===== Record excerpts

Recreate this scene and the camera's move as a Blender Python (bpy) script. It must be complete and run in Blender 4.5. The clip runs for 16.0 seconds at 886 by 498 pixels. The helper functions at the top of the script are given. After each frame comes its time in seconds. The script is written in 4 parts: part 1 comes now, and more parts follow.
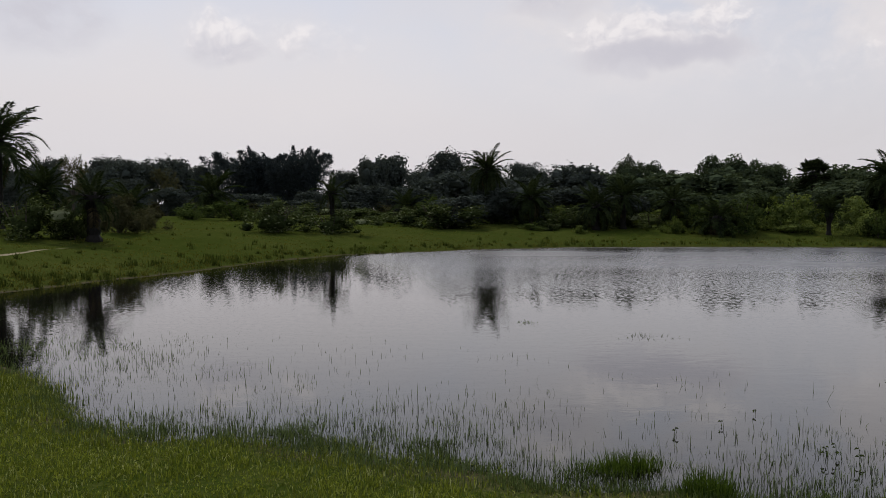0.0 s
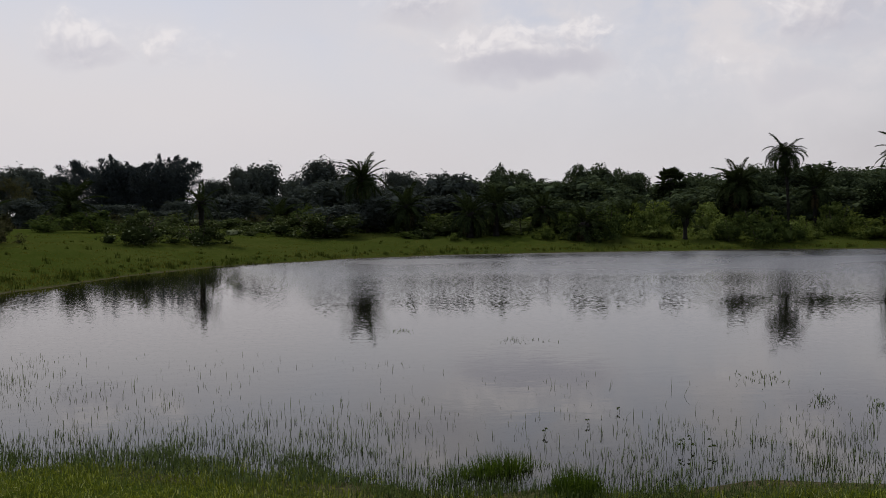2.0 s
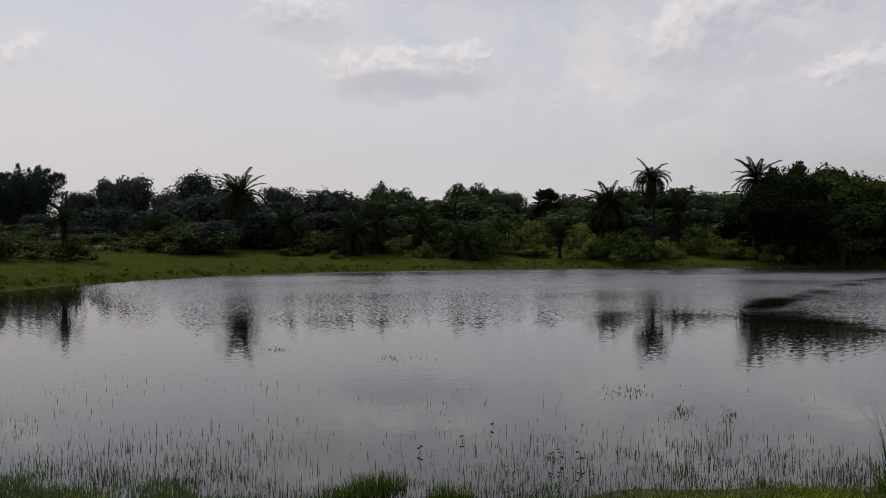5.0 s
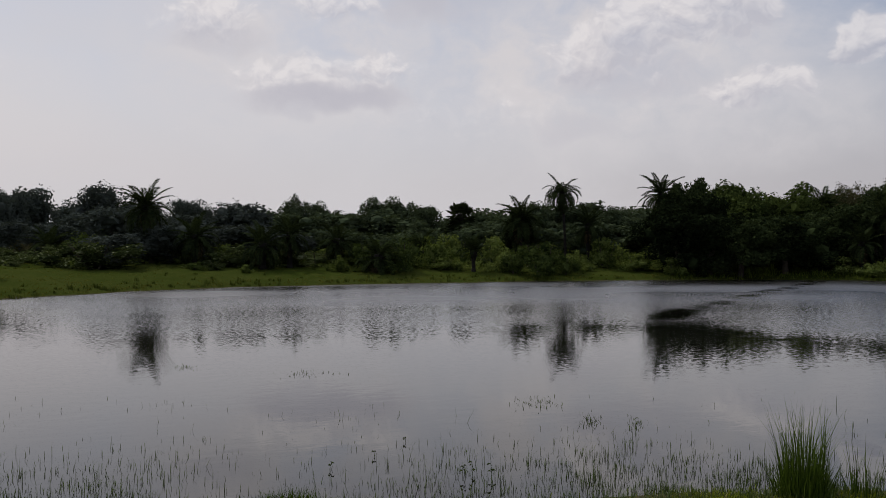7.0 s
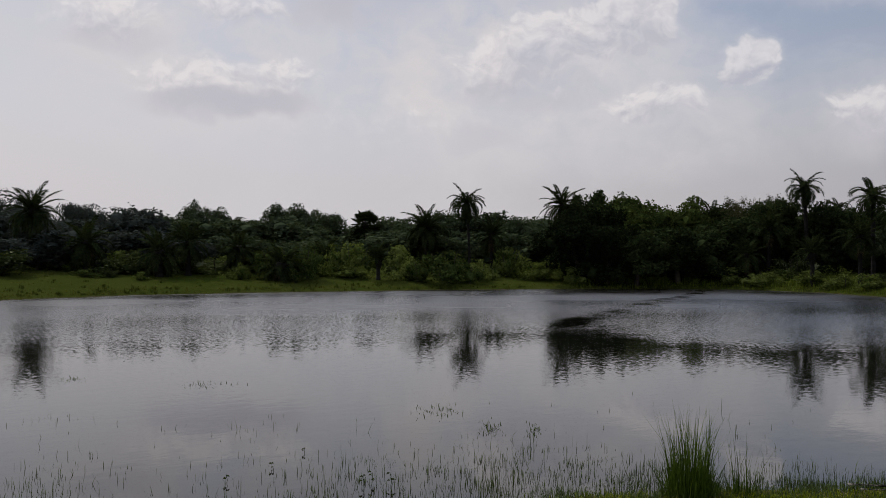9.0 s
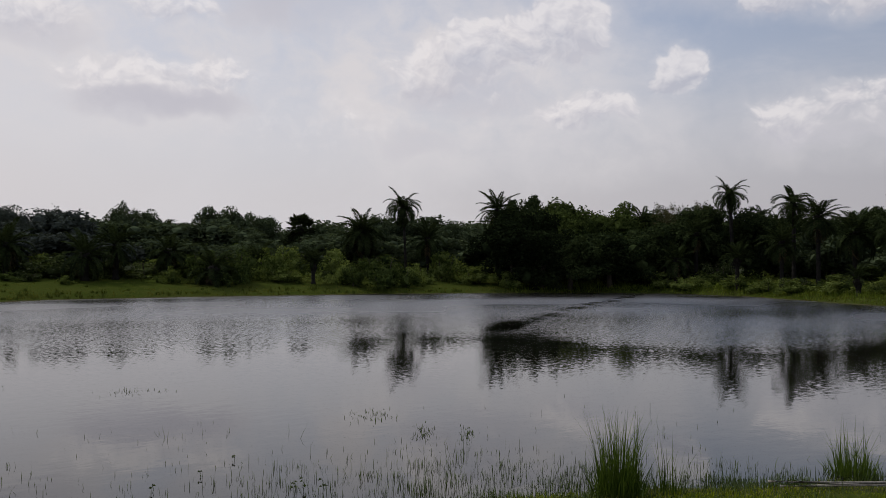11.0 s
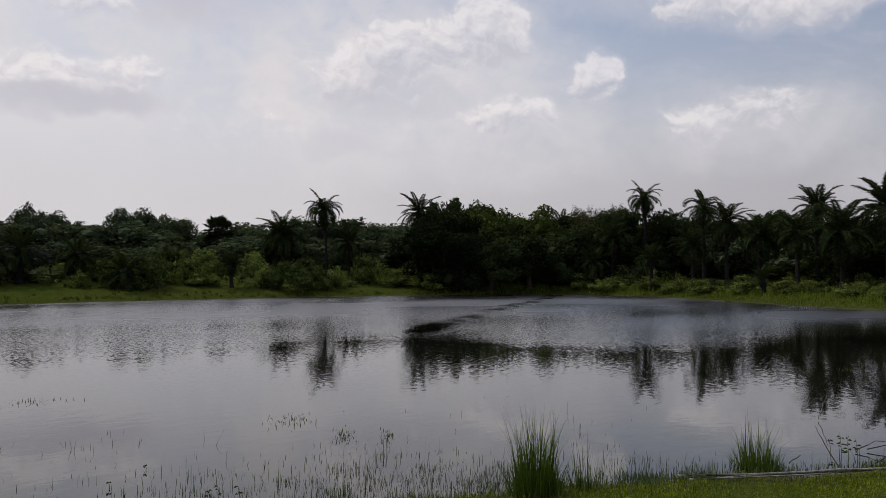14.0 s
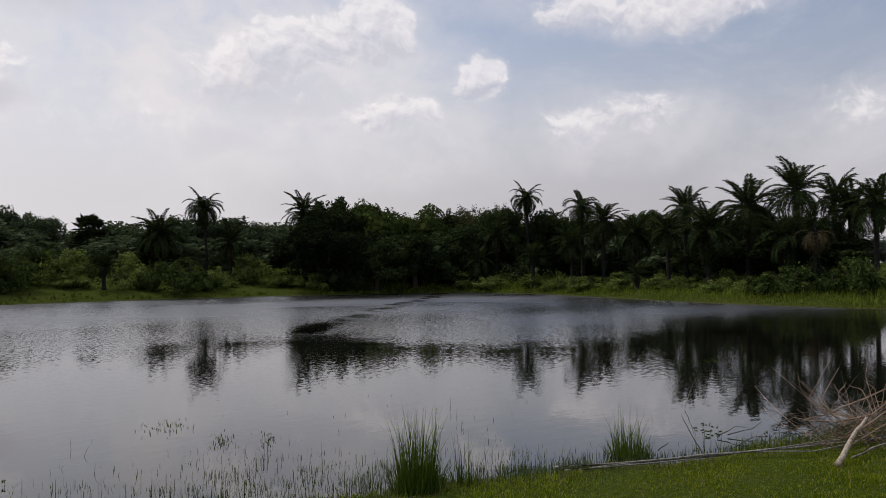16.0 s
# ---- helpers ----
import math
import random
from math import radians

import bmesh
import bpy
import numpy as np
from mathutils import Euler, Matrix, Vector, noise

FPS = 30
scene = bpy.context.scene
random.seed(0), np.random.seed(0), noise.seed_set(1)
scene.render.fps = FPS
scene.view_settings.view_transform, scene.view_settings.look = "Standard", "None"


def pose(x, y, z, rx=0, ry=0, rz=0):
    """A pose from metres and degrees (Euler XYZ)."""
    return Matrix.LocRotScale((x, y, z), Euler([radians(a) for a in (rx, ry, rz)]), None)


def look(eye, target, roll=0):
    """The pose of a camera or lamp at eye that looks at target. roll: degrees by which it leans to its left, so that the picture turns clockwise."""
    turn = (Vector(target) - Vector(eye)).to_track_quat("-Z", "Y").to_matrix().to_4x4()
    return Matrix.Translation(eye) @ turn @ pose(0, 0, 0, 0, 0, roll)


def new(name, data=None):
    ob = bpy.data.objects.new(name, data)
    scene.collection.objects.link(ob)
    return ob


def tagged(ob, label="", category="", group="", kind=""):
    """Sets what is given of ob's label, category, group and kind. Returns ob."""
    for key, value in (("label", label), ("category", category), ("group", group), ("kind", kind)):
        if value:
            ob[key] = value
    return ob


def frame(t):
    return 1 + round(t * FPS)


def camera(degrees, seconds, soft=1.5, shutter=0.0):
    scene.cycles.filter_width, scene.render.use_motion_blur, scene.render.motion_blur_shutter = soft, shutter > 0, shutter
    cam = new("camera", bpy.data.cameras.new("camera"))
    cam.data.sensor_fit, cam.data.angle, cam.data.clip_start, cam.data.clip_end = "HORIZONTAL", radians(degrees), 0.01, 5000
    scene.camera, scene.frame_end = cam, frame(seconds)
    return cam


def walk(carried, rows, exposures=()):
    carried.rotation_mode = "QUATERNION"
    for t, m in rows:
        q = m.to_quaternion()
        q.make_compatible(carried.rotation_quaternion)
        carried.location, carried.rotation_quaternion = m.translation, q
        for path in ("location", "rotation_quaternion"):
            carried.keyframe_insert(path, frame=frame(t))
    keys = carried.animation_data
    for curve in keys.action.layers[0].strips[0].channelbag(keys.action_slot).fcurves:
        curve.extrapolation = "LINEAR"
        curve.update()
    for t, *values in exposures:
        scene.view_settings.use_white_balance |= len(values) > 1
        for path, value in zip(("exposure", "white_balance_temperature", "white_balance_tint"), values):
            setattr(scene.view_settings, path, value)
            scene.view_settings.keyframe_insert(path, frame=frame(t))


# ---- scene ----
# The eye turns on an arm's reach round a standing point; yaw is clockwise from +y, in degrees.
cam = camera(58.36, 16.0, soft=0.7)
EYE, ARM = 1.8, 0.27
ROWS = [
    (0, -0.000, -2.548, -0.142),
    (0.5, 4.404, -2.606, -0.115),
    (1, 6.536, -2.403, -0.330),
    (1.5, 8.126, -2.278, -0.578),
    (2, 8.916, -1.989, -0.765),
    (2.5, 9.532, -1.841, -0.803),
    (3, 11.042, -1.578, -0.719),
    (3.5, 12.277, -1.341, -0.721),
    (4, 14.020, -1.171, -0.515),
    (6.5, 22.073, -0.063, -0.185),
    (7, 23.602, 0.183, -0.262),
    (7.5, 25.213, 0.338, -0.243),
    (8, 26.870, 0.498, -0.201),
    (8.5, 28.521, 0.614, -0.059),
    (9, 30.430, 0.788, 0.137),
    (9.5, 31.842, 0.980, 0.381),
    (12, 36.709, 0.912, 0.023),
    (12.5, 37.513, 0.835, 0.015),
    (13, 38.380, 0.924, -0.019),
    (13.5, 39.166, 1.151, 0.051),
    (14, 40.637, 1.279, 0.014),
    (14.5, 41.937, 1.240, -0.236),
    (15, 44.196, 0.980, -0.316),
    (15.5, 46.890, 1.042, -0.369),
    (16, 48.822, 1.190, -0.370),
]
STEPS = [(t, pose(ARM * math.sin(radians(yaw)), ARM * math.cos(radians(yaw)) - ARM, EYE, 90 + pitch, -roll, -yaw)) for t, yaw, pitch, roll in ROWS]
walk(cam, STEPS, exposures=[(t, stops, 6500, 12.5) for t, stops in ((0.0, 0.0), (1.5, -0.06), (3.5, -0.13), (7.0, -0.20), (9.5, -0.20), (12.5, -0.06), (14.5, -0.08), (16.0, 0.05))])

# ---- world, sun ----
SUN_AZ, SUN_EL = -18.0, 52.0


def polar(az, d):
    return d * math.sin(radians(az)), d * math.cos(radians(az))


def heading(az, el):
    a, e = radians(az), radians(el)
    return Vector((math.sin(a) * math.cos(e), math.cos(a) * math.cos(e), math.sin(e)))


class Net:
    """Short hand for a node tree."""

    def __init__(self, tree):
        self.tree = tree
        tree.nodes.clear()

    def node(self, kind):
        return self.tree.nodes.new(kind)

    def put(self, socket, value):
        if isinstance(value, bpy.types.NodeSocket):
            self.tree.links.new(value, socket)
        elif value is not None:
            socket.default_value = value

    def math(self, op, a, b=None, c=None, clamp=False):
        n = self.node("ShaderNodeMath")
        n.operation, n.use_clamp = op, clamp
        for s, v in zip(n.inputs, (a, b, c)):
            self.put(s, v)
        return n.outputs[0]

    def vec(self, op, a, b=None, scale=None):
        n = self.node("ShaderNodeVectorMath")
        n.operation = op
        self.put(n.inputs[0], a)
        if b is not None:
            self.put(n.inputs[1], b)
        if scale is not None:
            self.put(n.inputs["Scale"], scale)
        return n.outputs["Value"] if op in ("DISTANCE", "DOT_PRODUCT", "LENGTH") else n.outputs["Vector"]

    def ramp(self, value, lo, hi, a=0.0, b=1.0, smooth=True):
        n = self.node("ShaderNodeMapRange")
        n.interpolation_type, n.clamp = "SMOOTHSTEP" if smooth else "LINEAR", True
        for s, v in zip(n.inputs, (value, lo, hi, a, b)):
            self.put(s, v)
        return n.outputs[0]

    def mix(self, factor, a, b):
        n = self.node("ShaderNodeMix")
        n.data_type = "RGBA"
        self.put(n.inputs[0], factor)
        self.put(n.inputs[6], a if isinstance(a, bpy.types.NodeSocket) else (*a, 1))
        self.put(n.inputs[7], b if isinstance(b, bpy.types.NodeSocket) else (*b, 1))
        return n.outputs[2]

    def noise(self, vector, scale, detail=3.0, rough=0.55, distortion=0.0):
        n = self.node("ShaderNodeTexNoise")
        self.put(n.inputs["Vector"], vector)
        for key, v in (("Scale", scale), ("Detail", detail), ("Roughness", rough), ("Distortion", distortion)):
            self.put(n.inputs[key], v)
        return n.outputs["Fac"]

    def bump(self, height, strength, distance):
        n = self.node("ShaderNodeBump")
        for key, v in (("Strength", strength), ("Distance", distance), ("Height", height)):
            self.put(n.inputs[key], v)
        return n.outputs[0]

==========
===== Record excerpts

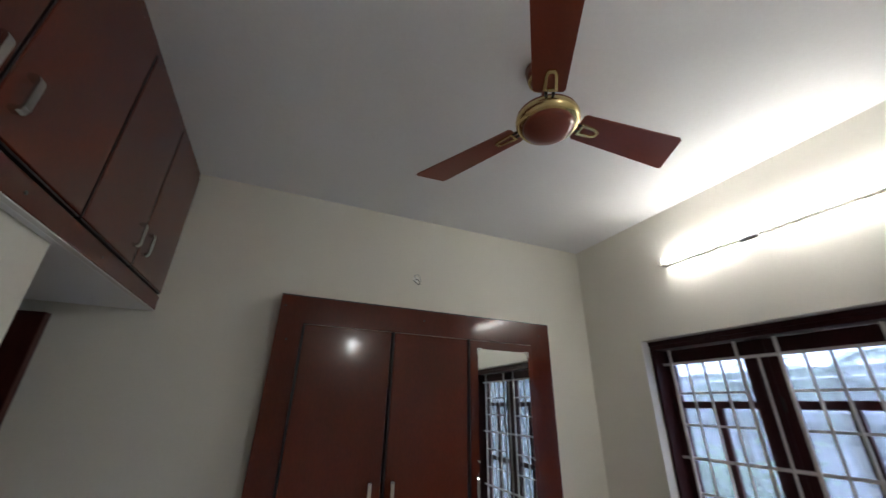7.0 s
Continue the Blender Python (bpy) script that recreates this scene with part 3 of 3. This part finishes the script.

==========

Starting at the line that contains "carried.keyframe_insert(path, frame=frame(t))" and stopping at the line that contains "scene.view_settings.keyframe_insert(path, frame=frame(t))", transcribe the lines exactly; both boundary lines are to be included.

            carried.keyframe_insert(path, frame=frame(t))
    keys = carried.animation_data
    for curve in keys.action.layers[0].strips[0].channelbag(keys.action_slot).fcurves:
        curve.extrapolation = "LINEAR"
        curve.update()
    for t, *values in exposures:
        scene.view_settings.use_white_balance |= len(values) > 1
        for path, value in zip(("exposure", "white_balance_temperature", "white_balance_tint"), values):
            setattr(scene.view_settings, path, value)
            scene.view_settings.keyframe_insert(path, frame=frame(t))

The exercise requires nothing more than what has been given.